Now, if borderlands had some kind of weapons work station, then I could take my nearly perfect pistol, swap out the scope, and make it exactly to my liking. I’d still have to farm or trade to get the pistol in the first place, which is time consuming enough. And then I could get back to actually enjoying the game faster.
Many of us want to play it that way. But GBX have stubbornly refused to loosen the leash on inventory space. It was with some dismay that I discovered that both the bank and backpack space had been reduced from BL1 to BL2. You’d think that all the clamor for more would have been met with some give, rather than a move in the wrong direction.

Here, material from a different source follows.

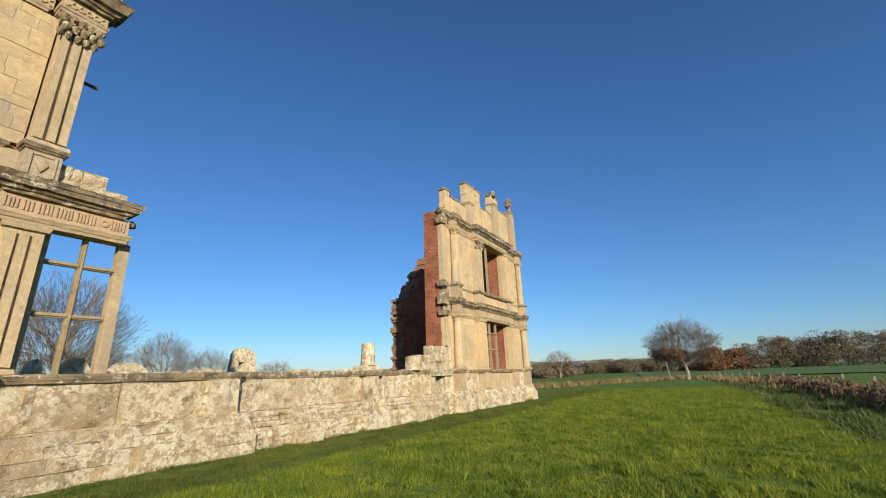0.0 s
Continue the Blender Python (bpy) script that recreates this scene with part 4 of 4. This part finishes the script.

The result of this clash between what they want to give us and what we demand is the awkward system of mules–characters created for the sole purpose of storing gear we want to keep, but can’t fit. It also means a significant amount of time wasted by forcing us to evaluate gear with numerous individual properties while away from the bank, the stash, the test range, and access to the mules. It also interrupts the flow of the game with needless tedium.
This has always been my main criticism of the Borderlands series. Gear is so diverse that it’s often a lengthy chore to determine which of two similar guns is better. Very rarely do all stats on a new piece of gear improve upon something you already have. The power may be better, but the loading speed is worse, as the simplest example. It’s not a quickie “keep this, drop that” decision, most of the time. The only good way to handle it is to provide ample storage space at all times, so that careful evaluation and choice of gear can be separated from heated gameplay sessions.
We need a little stat on each gun that is a measured calculation of it’s damage over 10 minutes. You could probably do it in a spreadsheet too. Fire rate * Damage * number of times you can empty it’s magazine in 10 minutes. That third number is influenced by how long the reload time is, the fire rate and how big the magazine is.
136 dmg
5.0 fire rate
30 mag size
3 second reload
So it’s what, 6 seconds to empty the magazine? + 3 seconds to reload. So 9 seconds for a full loop. 10 minutes. 10 * 60 seconds. 600 / 9 = 66.66… times you can empty the clip. So, 136 * 30 * (600/9) = 272,000.
I don’t know. That’s the sort of idea I guess. Perhaps they would call it a gun rating and maybe they’d even change it based on range. In long range a gun with poor accuracy would lose points, but it might be fantastic in short range.
It’s a little more complicated than that due to elemental weapons and splash damage. If you want more detail, @Sljm has a post in the Loot and Weapons section on it.
Oh, and critical hit bonus - I forgot about critical hit bonus!